1 year 1 week 12 hours ago October 15, 2015 Oct 15, 2015 Thursday, October 15 2015 October 15, 2015 7:04 PM in News
Source: WBRZ

HAMMOND - Federal investigators will base much of their investigation into a deadly plane crash around radio transmissions between the airport tower and a doomed aircraft.

The Cessna 421 turbo-prop hit the ground in a near vertical nosedive after making a steep bank, the NTSB said in a news conference Thursday afternoon. The crash happened a day earlier, Wednesday afternoon, as the pilot was attempting to return to the Hammond Northshore Regional Airport after exclaiming "mayday" into the plane's radio.

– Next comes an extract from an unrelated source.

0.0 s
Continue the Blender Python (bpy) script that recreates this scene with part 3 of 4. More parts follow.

In a few short seconds, the pilot asks the control tower to allow him to return to the airport. The conversation is brief, and after being told the airplane can return to the airport the pilot screams and the audio cuts out. The audio recordings were played on the 5 p.m. Wednesday edition of WBRZ News 2. The recordings were featured in a lengthy report about the crash on the Wednesday 10pm broadcast on WBRZ channel 2.

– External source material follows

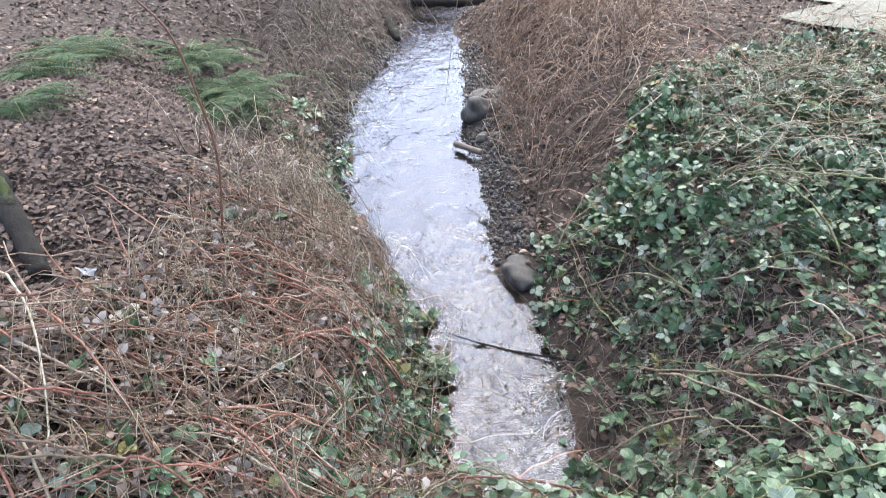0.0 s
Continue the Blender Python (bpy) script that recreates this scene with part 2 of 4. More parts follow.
def ground_z(x, y):
    x, y = np.asarray(x, float), np.asarray(y, float)
    dl, dr = np.interp(y, BANK_Y, BANK_L) - x, x - np.interp(y, BANK_Y, BANK_R)
    wob = 0.035 * lumps(x, y, 0.16, 1)
    dl, dr = dl + wob, dr + wob
    near = 1 - smooth((y - 0.3) / 0.4)
    far = smooth((y - 2.2) / 2.2)
    left = (0.30 - 0.14 * far + 0.04 * near) * smooth(dl / (0.25 - 0.11 * near)) + (0.56 - 0.32 * near - 0.08 * far) * smooth(dl / 1.35) - 0.20 * smooth((-0.10 - y) / 0.12) * smooth(dl / 0.2) + 0.03 * np.clip(dl - 1.3, 0, 30)
    bar = 0.06 + 0.15 * smooth((y - 2.4) / 0.8) * (1 - smooth((y - 5.5) / 1.5))
    right = 0.07 * smooth(dr / 0.15) + (0.36 + 0.1 * near) * smooth((dr - bar * (1 - 0.6 * near)) / (0.75 - 0.3 * near)) + 0.03 * np.clip(dr - 1, 0, 30)
    # a washed-out crevice beside the mound
    crevice = -0.26 * np.exp(-((y - 0.69 + 0.15 * (x + 0.6)) / 0.065) ** 2) * smooth((-0.25 - x) / 0.1) * smooth((x + 0.80) / 0.2)
    crevice = crevice - 0.16 * np.exp(-(((x + 0.67) / 0.14) ** 2 + ((y - 0.625) / 0.05) ** 2) ** 2)
    land = np.where(dl > 0, left + crevice, np.where(dr > 0, right, 0))
    depth = np.where((dl <= 0) & (dr <= 0), -0.11 * smooth(np.minimum(-dl, -dr) / 0.16), 0)
    rough = (0.018 * lumps(x, y, 0.07, 2) + 0.03 * lumps(x, y, 0.33, 3)) * smooth(np.maximum(dl, dr) / 0.15 + 0.25)
    rough = rough * (1 - 0.55 * smooth((y - 1.3) / 0.4) * smooth((-0.6 - x) / 0.3))
    return land + depth + rough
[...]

Federal investigators said they would not release the identities of the deceased. But, the mayor of Hammond identified the passenger as John Harris. Harris, a business owner, is from Denham Springs.

Investigators did reveal that the pilot made an hour or two stop in Hammond after flying from Jackson to pick up a passenger.

Family members of the pilot identified him on social media as an experienced flier from Lafayette. The plane, tail number N33FA, is registered to a company in Lafayette.

Crash investigators said they will focus on human error, the aircraft and weather as they piece together what brought the plane down Wednesday afternoon between 3:30 and 4:00. The aircraft itself was almost completely consumed by fire, an investigator said. There were no black boxes on an aircraft of this size.

Investigators hope to use security video from around the airport that captured the incident. Investigators will also talk to maintenance workers who did work on the plane. The thorough investigation will take about six months to a year to complete, the NTSB said.

Officials described the flight as business and, as first reported on WBRZ.com Wednesday, the plane was headed to Atlanta. It had arrived in Hammond from Jackson, Mississippi.

While the NTSB would not confirm the pilot's name, an investigator said he had a commercial license to fly planes.

"[This is] obviously a very sad time for the families. We would ask people to recognize that this is a time of mourning," the mayor of Hammond said.